- _Exercise_: Output every line of the material exactly, omitting images.

- _Recorded information_:

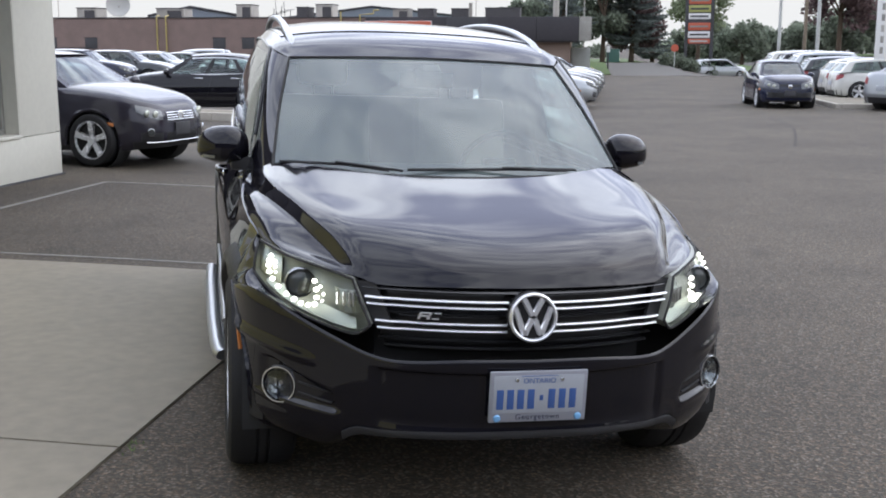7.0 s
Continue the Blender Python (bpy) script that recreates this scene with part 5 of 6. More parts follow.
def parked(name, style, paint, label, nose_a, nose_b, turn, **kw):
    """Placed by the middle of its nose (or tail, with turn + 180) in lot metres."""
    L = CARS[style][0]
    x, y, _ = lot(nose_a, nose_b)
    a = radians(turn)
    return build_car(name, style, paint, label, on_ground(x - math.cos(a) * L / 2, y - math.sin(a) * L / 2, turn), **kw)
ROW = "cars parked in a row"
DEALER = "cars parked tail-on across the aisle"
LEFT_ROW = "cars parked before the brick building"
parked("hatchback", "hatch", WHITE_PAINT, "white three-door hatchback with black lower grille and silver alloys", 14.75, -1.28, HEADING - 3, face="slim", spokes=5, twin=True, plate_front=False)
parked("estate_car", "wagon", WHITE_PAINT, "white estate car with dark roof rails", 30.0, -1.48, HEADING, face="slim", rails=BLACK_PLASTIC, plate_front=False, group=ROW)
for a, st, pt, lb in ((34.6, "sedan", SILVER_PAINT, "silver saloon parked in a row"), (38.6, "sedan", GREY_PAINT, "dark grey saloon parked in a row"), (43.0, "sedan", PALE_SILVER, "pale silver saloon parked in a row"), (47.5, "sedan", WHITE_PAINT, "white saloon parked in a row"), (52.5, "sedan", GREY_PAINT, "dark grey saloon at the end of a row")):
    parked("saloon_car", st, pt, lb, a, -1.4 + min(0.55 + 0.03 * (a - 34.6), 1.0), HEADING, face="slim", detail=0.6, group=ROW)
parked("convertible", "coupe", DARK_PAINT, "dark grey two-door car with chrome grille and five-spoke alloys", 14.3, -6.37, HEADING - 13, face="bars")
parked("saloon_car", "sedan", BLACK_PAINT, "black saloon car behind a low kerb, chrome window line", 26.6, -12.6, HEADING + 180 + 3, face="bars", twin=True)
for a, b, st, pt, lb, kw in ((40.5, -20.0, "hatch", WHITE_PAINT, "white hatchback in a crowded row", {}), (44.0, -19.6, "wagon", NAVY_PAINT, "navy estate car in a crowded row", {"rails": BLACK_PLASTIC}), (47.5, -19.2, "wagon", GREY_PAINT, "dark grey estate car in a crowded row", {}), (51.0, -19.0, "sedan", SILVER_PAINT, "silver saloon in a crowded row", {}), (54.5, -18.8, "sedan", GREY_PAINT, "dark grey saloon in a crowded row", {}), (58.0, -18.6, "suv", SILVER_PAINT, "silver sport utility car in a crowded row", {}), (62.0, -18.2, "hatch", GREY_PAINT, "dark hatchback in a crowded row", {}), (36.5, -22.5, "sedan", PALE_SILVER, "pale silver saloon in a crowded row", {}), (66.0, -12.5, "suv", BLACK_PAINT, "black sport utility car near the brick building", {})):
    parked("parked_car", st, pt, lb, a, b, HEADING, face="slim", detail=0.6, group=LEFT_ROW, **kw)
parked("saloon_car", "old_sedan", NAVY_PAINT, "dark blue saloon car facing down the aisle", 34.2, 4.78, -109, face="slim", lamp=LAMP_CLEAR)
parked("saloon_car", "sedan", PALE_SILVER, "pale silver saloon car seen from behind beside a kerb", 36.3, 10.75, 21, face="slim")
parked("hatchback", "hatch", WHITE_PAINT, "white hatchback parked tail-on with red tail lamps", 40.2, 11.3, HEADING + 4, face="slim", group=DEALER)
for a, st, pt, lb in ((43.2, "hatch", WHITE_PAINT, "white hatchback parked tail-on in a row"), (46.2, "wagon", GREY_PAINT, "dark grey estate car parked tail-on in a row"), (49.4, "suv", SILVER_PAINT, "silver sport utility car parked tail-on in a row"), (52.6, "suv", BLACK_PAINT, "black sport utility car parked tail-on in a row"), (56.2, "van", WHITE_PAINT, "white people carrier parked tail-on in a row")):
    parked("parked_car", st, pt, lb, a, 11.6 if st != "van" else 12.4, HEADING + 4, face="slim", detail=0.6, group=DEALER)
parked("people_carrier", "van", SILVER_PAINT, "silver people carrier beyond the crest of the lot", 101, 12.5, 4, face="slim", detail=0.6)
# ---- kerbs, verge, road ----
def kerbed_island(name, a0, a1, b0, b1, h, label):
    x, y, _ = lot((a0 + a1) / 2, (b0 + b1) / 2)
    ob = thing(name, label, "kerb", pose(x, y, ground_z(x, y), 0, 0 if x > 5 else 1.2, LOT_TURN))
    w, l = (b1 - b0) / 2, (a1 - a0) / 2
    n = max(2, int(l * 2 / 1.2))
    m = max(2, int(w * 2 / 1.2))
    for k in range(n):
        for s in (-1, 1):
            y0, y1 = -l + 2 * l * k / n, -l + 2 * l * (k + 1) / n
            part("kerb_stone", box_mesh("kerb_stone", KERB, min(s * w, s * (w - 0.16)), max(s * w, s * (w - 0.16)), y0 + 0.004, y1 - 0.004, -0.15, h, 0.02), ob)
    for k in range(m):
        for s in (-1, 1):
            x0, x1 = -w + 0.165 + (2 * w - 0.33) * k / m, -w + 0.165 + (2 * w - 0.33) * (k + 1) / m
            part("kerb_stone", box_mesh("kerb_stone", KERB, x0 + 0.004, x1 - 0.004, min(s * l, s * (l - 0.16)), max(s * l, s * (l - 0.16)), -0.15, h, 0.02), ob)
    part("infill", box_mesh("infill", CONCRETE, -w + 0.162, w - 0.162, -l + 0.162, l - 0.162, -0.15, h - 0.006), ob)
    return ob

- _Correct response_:
7.0 s
Continue the Blender Python (bpy) script that recreates this scene with part 5 of 6. More parts follow.
def parked(name, style, paint, label, nose_a, nose_b, turn, **kw):
    """Placed by the middle of its nose (or tail, with turn + 180) in lot metres."""
    L = CARS[style][0]
    x, y, _ = lot(nose_a, nose_b)
    a = radians(turn)
    return build_car(name, style, paint, label, on_ground(x - math.cos(a) * L / 2, y - math.sin(a) * L / 2, turn), **kw)
ROW = "cars parked in a row"
DEALER = "cars parked tail-on across the aisle"
LEFT_ROW = "cars parked before the brick building"
parked("hatchback", "hatch", WHITE_PAINT, "white three-door hatchback with black lower grille and silver alloys", 14.75, -1.28, HEADING - 3, face="slim", spokes=5, twin=True, plate_front=False)
parked("estate_car", "wagon", WHITE_PAINT, "white estate car with dark roof rails", 30.0, -1.48, HEADING, face="slim", rails=BLACK_PLASTIC, plate_front=False, group=ROW)
for a, st, pt, lb in ((34.6, "sedan", SILVER_PAINT, "silver saloon parked in a row"), (38.6, "sedan", GREY_PAINT, "dark grey saloon parked in a row"), (43.0, "sedan", PALE_SILVER, "pale silver saloon parked in a row"), (47.5, "sedan", WHITE_PAINT, "white saloon parked in a row"), (52.5, "sedan", GREY_PAINT, "dark grey saloon at the end of a row")):
    parked("saloon_car", st, pt, lb, a, -1.4 + min(0.55 + 0.03 * (a - 34.6), 1.0), HEADING, face="slim", detail=0.6, group=ROW)
parked("convertible", "coupe", DARK_PAINT, "dark grey two-door car with chrome grille and five-spoke alloys", 14.3, -6.37, HEADING - 13, face="bars")
parked("saloon_car", "sedan", BLACK_PAINT, "black saloon car behind a low kerb, chrome window line", 26.6, -12.6, HEADING + 180 + 3, face="bars", twin=True)
for a, b, st, pt, lb, kw in ((40.5, -20.0, "hatch", WHITE_PAINT, "white hatchback in a crowded row", {}), (44.0, -19.6, "wagon", NAVY_PAINT, "navy estate car in a crowded row", {"rails": BLACK_PLASTIC}), (47.5, -19.2, "wagon", GREY_PAINT, "dark grey estate car in a crowded row", {}), (51.0, -19.0, "sedan", SILVER_PAINT, "silver saloon in a crowded row", {}), (54.5, -18.8, "sedan", GREY_PAINT, "dark grey saloon in a crowded row", {}), (58.0, -18.6, "suv", SILVER_PAINT, "silver sport utility car in a crowded row", {}), (62.0, -18.2, "hatch", GREY_PAINT, "dark hatchback in a crowded row", {}), (36.5, -22.5, "sedan", PALE_SILVER, "pale silver saloon in a crowded row", {}), (66.0, -12.5, "suv", BLACK_PAINT, "black sport utility car near the brick building", {})):
    parked("parked_car", st, pt, lb, a, b, HEADING, face="slim", detail=0.6, group=LEFT_ROW, **kw)
parked("saloon_car", "old_sedan", NAVY_PAINT, "dark blue saloon car facing down the aisle", 34.2, 4.78, -109, face="slim", lamp=LAMP_CLEAR)
parked("saloon_car", "sedan", PALE_SILVER, "pale silver saloon car seen from behind beside a kerb", 36.3, 10.75, 21, face="slim")
parked("hatchback", "hatch", WHITE_PAINT, "white hatchback parked tail-on with red tail lamps", 40.2, 11.3, HEADING + 4, face="slim", group=DEALER)
for a, st, pt, lb in ((43.2, "hatch", WHITE_PAINT, "white hatchback parked tail-on in a row"), (46.2, "wagon", GREY_PAINT, "dark grey estate car parked tail-on in a row"), (49.4, "suv", SILVER_PAINT, "silver sport utility car parked tail-on in a row"), (52.6, "suv", BLACK_PAINT, "black sport utility car parked tail-on in a row"), (56.2, "van", WHITE_PAINT, "white people carrier parked tail-on in a row")):
    parked("parked_car", st, pt, lb, a, 11.6 if st != "van" else 12.4, HEADING + 4, face="slim", detail=0.6, group=DEALER)
parked("people_carrier", "van", SILVER_PAINT, "silver people carrier beyond the crest of the lot", 101, 12.5, 4, face="slim", detail=0.6)
# ---- kerbs, verge, road ----
def kerbed_island(name, a0, a1, b0, b1, h, label):
    x, y, _ = lot((a0 + a1) / 2, (b0 + b1) / 2)
    ob = thing(name, label, "kerb", pose(x, y, ground_z(x, y), 0, 0 if x > 5 else 1.2, LOT_TURN))
    w, l = (b1 - b0) / 2, (a1 - a0) / 2
    n = max(2, int(l * 2 / 1.2))
    m = max(2, int(w * 2 / 1.2))
    for k in range(n):
        for s in (-1, 1):
            y0, y1 = -l + 2 * l * k / n, -l + 2 * l * (k + 1) / n
            part("kerb_stone", box_mesh("kerb_stone", KERB, min(s * w, s * (w - 0.16)), max(s * w, s * (w - 0.16)), y0 + 0.004, y1 - 0.004, -0.15, h, 0.02), ob)
    for k in range(m):
        for s in (-1, 1):
            x0, x1 = -w + 0.165 + (2 * w - 0.33) * k / m, -w + 0.165 + (2 * w - 0.33) * (k + 1) / m
            part("kerb_stone", box_mesh("kerb_stone", KERB, x0 + 0.004, x1 - 0.004, min(s * l, s * (l - 0.16)), max(s * l, s * (l - 0.16)), -0.15, h, 0.02), ob)
    part("infill", box_mesh("infill", CONCRETE, -w + 0.162, w - 0.162, -l + 0.162, l - 0.162, -0.15, h - 0.006), ob)
    return ob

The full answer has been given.